As we all know, President Obama has promised
that after the midterms he would issue an executive amnesty to 5–6 million
immigrants who are unlawfully here. This executive-ordered amnesty would
include work permits for millions of illegal workers, along with photo ID’s and
Social Security numbers, and it would include more guest workers for large
corporations.
The President and the immigration
lobbyists meeting secretly in the White House are trying to implement through
executive action the same disastrous policies that were rejected by Congress
through the House of Representatives. Once the public learned what was in the
Senate amnesty and guest worker bill, they declared: no, no, no. So the
President is conspiring to go around Congress, and what does Mr. Reid say—what
does the Leader of our Senate say? He tells the President to “Go Real Big” and
to bypass Congress with the biggest amnesty you can do.
Majority Leader Reid has blocked this
Senate from considering the House plan—legislation passed by the House and
sitting at the desk—to stop the President from executing this unlawful act. He
is determined, completely, to ensure this executive amnesty happens and to do
whatever he can to do see that it does. The principles that govern our
political system, separation of powers and public debate, are of no importance.
But, colleagues, as we know, Reid only
operates with the support of his Conference. We saw this vividly when I made a
motion that would allow us to take action to stop the executive amnesty and every
Senate Democrat except the junior Senator from West Virginia voted with the
Majority Leader to enable the President to go forward with his unlawful amnesty
decree. It’s unbelievable.
And to this day, not one Senate Democrat
has spoken up to support the House plan to stop the executive amnesty or
demanded that Mr. Reid bring it up for a vote. Every member that supports
Senator Reid is as much a supporter of President Obama’s unlawful amnesty as
they would be if they were sitting in a room helping him sign the order. This
is the time. It’s either stop it now, or it may be too late to stop him. And we
need to vote on it, and people need to be held accountable. Every American
needs to know where their Senator stands on the President’s unlawful assumption
of power to violate plain law of the United States to carry out a political
agenda he has that the American people reject. It’s just that simple. It’s
about power and it’s about politics—it’s not about what’s best for America.
All of us owe our constituents a full,
open, deliberative process where the great issues of the day are debated with
their scrutiny and we receive their input, with our rights respected, our
responsibilities honored, and our Senate strengthened in the process.
The democratic process is messy,
sometimes contentious, and often difficult.
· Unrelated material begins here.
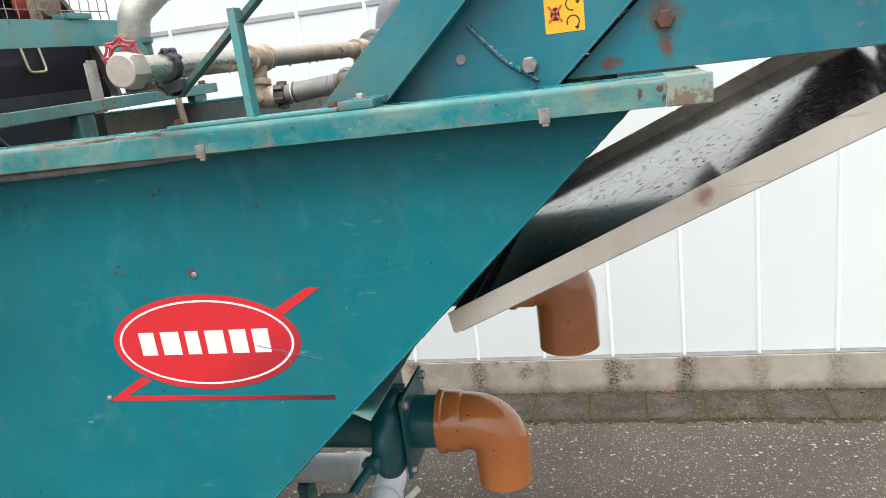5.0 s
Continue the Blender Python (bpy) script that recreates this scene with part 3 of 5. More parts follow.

But it is precisely this
legislative tug of war, this back and forth, which forges national consensus.
And people have to stick their necks out and say what they believe on important
issues facing America. It is the process our founders utilized to discover the
truth. While secret deals may appear to keep the trains running on time, they
also keep them running, too often, in the wrong direction. Only through a
renewed open legislative process, carried out in the full light of day, can we
clean up this government, forge real national consensus, achieve accountability
in Washington, and allow our Senators and Congressman to be there on the front
lines to sink or swim on how they perform. We are not guaranteed political
office; the American people don’t work for us. We work from them. And it
returns power, thereby, to the everyday citizen. It is time for us to restore
once again the great Senate of the United States.
I thank the chair, and yield the floor.”